La prima considerazione da fare è quindi legata al fatto che dopo oltre 15 anni, un numero imprecisato di norme di regolazione delle crisi, di trilioni di dollari immessi nel sistema economico-finanziario dalle banche centrali, troviamo considerazioni simili rispetto ad allora. In realtà, oggi come allora, i tentativi di mettere ordine nel sistema finanziario non riescono mai a domare il caos in quel mondo specie quando, come sempre, sono proprio incertezza e caos a produrre l’instabilità delle borse utile a produrre significativi profitti.
La finanza è una industria di servizi, basata sui derivati della moneta, che produce stabilità nelle relazioni economiche come profonda instabilità legata a dinamiche di rischio e predazione. Pensare alla finanza come a un fenomeno esclusivamente regolabile significa non capire che il capitalismo tout court non esiste senza una dimensione instabile, di rischio, di lotta a suo modo selvaggia, per le risorse.
Per capirsi sul fenomeno sì guardi anche al presente: il recente tentativo di salvataggio di Credit Suisse, coordinato dalle principali banche centrali del pianeta, ne ha scatenato uno di predazione, la speculazione attorno all’impazzimento dell’andamento del titolo di quella che è una banca sistemica globale.
In questo scenario le banche europee, che si volevano regolate dopo il contagio 2008 – che non solo le mise in serie difficoltà ma che pose le condizioni per il disastro greco e la crisi dell’euro dei primi anni ’10 – hanno ufficialmente cominciato a tremare e a scendere precipitosamente nei listini di borsa.
Perché se è vero che le banche europee non sono indebitate, e piene di titoli tossici, come quindici anni fa è anche vero che la politica di tassi alti della BCE impone un costo del capitale non sostenibile per le banche continentali. Per l’Europa vale la legge alla quale stanno facendo fronte gli Stati Uniti: o salvare la propria moneta, evitando la svalutazione con tassi alti, o salvare il proprio sistema finanziario cedendo sul lato dei tassi. La BCE, con il recente rialzo, ha scelto la salvaguardia della moneta, per non disgregare il capitale, mettendo in crisi il sistema finanziario che valorizza il capitale stesso.
Forbes ha parlato dei fenomeni di questi giorni, dalla crisi Svb a Credit Suisse, come di una anatomia della disgregazione del capitalismo ma è evidente che si tratta piuttosto di una anatomia del funzionamento del capitalismo. Il quale è strutturato in momenti cronici anche di lungo periodo di distruzione del valore, e di predazione del valore rimasto da parte dei grandi attori finanziari, ai quali non solo la società ma anche lo stesso sistema finanziario si devono adattare.

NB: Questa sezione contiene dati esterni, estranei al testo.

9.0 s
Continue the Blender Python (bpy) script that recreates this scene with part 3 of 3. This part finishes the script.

Certo per essere maggiormente resistente a questo tipo di crisi, interne al cuore della valorizzazione stessa del capitale (moneta e sistema finanziario), il sistema bancario europeo dagli anni ’10 ha provato a darsi una banking union (regole certe e valide per tutti in materia di attività bancaria) una capital union (sistema di attrazione dei capitali da tutto il mondo) e delle regole di gestione del capitale depositato (es. Basilea III).

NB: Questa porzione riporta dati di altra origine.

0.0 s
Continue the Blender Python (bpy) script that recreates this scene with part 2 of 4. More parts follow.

Come stiamo vedendo, niente da fare visto che la regolazione, per quando realmente implementata come in questi quindici anni, non mostra di riuscire a sterilizzare le crisi. Serve piuttosto come metro per capire chi comanda, tra mercato e banche centrali quando c’è contraddizione tra moneta e sistema finanziario.
Rogoff non ha quindi torto quando parla di rischio di inedita crisi di grandi dimensioni prima di tutto quantitative visto che, fino ad adesso, le banche centrali hanno speso giù più di Lehman Brothers per risolverla. E anche se non è la prima volta che un aumento dei tassi provoca criticità sistemiche, si pensi al caso storico della recessione del 1937 nello scenario Grande depressione, ogni volta accade qualcosa di nuovo.
Le banche europee si trovano quindi di fronte a una nuova prova che riguarda il loro stato di salute e il loro modo di operare. Ci sarebbe anche un altro problema, che riguarda la naturalizzazione del sistema bancario-finanziario da parte delle nostre società, ma al momento, nonostante la vastità della crisi, non ci sono manifestazioni di rigetto. Così guerra sul campo, in Ucraina, e guerra finanziaria, nelle borse e sui mercati non regolamentati per la predazione di risorse nella crisi, si sovrappongono spontaneamente nelle nostre società determinandone forme e modi di vita.